··· PROVIDED DATA

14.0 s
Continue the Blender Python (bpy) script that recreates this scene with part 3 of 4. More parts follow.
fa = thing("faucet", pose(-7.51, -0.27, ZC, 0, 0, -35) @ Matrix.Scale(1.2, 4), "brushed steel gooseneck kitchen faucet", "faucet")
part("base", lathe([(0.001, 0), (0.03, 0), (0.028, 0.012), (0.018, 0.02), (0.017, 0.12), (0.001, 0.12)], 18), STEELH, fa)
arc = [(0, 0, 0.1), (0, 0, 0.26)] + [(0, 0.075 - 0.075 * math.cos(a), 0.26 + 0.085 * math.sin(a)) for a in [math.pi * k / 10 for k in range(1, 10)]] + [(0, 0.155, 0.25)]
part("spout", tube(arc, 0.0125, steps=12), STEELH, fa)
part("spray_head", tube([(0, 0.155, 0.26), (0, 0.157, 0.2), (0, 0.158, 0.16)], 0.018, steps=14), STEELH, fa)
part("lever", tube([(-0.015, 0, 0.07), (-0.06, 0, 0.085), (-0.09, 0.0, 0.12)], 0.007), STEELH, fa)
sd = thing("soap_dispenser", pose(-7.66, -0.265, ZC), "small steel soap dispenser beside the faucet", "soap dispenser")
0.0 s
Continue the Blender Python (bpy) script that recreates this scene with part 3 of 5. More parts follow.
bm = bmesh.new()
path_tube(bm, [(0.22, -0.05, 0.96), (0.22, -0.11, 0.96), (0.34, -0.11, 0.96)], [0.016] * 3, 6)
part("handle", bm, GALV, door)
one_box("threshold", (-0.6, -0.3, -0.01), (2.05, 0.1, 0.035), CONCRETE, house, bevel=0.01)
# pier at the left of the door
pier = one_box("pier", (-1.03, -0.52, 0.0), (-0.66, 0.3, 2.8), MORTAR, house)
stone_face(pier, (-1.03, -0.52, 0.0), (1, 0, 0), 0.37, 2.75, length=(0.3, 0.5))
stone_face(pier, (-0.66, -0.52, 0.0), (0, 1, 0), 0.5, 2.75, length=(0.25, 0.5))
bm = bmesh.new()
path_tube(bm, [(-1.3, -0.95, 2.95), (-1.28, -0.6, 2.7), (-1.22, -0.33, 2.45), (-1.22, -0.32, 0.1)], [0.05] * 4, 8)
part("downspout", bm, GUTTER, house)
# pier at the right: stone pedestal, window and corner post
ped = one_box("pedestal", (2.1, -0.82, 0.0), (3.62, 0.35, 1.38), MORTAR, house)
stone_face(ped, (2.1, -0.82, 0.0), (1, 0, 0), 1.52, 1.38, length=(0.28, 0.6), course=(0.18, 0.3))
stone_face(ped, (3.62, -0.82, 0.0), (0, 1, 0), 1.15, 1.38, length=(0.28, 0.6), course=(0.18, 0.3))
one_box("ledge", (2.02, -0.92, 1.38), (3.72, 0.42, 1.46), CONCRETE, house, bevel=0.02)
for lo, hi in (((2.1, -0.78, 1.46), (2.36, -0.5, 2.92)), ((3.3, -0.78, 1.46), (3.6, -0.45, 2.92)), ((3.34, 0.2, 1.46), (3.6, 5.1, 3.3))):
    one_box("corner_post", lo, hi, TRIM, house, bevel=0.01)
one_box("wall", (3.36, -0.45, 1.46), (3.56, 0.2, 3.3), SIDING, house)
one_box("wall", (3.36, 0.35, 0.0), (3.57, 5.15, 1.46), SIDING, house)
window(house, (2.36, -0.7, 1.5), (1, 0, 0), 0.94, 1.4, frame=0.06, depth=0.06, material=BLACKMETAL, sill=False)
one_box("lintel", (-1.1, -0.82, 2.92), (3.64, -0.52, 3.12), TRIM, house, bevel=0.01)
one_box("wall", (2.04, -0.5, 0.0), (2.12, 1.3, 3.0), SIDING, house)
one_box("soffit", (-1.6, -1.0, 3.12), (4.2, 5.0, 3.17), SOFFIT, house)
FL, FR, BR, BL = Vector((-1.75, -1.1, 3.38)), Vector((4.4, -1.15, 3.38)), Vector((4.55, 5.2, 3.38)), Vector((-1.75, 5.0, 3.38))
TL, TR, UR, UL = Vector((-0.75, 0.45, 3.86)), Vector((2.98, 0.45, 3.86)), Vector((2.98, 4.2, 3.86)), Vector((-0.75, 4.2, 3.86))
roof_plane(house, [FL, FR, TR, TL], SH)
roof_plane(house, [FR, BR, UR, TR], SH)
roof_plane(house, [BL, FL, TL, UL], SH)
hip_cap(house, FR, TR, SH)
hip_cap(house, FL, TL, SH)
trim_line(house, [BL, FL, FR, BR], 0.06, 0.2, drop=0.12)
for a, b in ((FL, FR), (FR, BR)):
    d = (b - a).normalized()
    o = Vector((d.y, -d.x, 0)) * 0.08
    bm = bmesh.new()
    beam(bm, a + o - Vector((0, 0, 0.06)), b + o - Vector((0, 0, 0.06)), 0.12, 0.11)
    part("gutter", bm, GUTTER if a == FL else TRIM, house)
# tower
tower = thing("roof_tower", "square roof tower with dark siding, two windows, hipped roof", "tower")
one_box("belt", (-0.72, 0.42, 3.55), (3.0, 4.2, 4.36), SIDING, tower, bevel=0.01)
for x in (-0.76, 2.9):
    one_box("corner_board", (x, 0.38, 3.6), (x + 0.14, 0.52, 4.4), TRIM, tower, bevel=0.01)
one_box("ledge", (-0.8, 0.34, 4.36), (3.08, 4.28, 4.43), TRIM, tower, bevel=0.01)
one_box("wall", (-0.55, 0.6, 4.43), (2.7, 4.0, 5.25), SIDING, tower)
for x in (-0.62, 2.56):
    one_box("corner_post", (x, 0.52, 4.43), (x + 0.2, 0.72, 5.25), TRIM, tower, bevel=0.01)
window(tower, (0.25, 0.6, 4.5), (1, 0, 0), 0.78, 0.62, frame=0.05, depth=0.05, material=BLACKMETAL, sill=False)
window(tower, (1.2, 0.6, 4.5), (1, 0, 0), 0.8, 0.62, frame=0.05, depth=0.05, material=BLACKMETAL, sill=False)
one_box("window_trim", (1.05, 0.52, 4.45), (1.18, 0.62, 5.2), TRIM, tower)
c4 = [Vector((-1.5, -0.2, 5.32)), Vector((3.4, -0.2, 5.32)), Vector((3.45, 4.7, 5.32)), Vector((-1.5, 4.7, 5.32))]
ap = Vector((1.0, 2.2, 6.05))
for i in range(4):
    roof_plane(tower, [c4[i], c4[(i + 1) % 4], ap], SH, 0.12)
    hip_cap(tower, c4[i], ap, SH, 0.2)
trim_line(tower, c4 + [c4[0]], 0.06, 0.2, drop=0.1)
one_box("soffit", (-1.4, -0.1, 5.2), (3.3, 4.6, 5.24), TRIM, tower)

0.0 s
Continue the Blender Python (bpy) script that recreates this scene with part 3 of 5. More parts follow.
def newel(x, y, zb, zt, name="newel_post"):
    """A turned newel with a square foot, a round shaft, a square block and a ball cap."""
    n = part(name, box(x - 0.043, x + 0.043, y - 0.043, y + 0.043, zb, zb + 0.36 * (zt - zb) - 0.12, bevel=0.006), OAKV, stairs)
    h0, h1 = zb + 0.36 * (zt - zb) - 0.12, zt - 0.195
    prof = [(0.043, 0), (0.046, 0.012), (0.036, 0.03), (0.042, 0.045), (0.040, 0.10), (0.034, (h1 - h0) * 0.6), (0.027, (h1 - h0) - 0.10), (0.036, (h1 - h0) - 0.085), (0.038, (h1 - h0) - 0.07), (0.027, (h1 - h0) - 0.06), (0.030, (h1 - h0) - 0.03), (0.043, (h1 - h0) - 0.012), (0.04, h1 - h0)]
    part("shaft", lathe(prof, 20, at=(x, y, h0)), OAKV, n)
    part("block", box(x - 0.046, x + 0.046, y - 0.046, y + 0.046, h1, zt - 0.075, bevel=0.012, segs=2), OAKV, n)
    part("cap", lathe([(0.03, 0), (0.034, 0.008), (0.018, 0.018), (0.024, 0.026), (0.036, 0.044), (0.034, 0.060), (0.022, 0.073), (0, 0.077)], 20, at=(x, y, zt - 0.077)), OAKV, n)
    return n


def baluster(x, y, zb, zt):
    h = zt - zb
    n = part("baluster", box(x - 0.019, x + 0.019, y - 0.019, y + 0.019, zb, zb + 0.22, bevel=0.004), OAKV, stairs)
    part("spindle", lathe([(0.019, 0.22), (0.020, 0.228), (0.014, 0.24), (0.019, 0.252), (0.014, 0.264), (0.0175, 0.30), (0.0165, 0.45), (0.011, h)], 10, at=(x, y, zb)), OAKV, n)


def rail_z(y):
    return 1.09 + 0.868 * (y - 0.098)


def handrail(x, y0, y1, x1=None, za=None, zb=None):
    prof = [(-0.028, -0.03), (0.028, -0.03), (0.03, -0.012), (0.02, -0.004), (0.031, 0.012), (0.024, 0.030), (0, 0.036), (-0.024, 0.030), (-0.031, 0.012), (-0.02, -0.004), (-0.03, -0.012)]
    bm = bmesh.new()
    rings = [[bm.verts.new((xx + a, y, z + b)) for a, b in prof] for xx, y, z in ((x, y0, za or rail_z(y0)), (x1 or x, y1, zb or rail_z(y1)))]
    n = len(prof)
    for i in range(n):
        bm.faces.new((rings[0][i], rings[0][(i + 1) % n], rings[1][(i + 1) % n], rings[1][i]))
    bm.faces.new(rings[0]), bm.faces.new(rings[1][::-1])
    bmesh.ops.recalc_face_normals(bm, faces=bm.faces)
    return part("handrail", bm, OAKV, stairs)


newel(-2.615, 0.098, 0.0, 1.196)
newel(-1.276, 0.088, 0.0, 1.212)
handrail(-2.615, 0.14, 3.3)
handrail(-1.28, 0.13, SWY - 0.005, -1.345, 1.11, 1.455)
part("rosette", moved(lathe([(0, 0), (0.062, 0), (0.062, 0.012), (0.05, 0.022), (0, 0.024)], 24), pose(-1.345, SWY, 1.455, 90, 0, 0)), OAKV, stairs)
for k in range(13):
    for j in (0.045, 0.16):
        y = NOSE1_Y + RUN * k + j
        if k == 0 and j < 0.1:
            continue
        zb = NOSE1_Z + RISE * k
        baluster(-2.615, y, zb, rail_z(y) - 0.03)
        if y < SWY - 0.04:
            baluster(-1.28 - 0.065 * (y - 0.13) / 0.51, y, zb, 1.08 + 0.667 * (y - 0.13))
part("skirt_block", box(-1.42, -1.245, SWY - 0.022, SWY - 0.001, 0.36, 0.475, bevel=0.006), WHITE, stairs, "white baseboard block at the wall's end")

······

Return each line where "with" shows up.

Continue the Blender Python (bpy) script that recreates this scene with part 3 of 4. More parts follow.
Continue the Blender Python (bpy) script that recreates this scene with part 3 of 5. More parts follow.
tower = thing("roof_tower", "square roof tower with dark siding, two windows, hipped roof", "tower")
Continue the Blender Python (bpy) script that recreates this scene with part 3 of 5. More parts follow.
    """A turned newel with a square foot, a round shaft, a square block and a ball cap."""